VIENNA, Aug 12 (Reuters) – Austrian oil and gas group OMV's underlying operating profit halved in the second quarter as the continuing crisis in Libya forced it to raise production in higher-cost countries.
OMV, which is investing heavily in new exploration projects to cut reliance on margin-squeezed refining and marketing, said its production costs rose 42 percent per barrel because of a greater contribution from Norway and higher costs in Romania.
Production was stable in the second quarter as OMV compensated for vastly reduced output from Libya with more barrels from newly acquired fields in the Norwegian North Sea, where oil is offshore and more expensive to extract.
OMV said it had restarted production in Libya and was producing an average of 12,000 barrels of oil equivalent per day (boe/d) so far this quarter - a little more than a third of the level before the toppling of Libyan leader Muammar Gaddafi three years ago.

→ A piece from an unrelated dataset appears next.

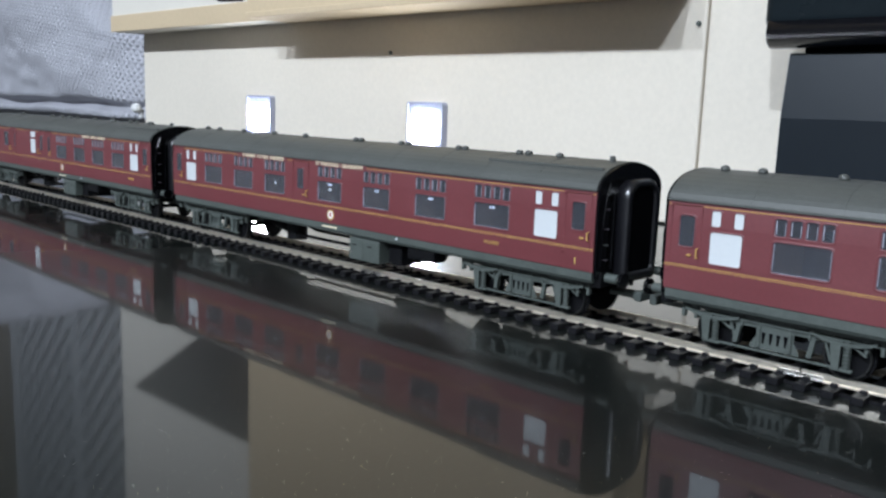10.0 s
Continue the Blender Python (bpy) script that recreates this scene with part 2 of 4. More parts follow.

However, Chief Executive Gerhard Roiss said on Tuesday that he could not predict whether the improvement in Libya is sustainable, with the North African OPEC oil producer experiencing its worst violence since the 2011 uprising.
"The answer is: Insha'Allah (God willing)," he told a news conference.
OMV said it should reach the lower end of its 2014 production target range, 310,000 boe/d, assuming no further output in Libya. It did not mention the 330,000 boe/d upper end of the range.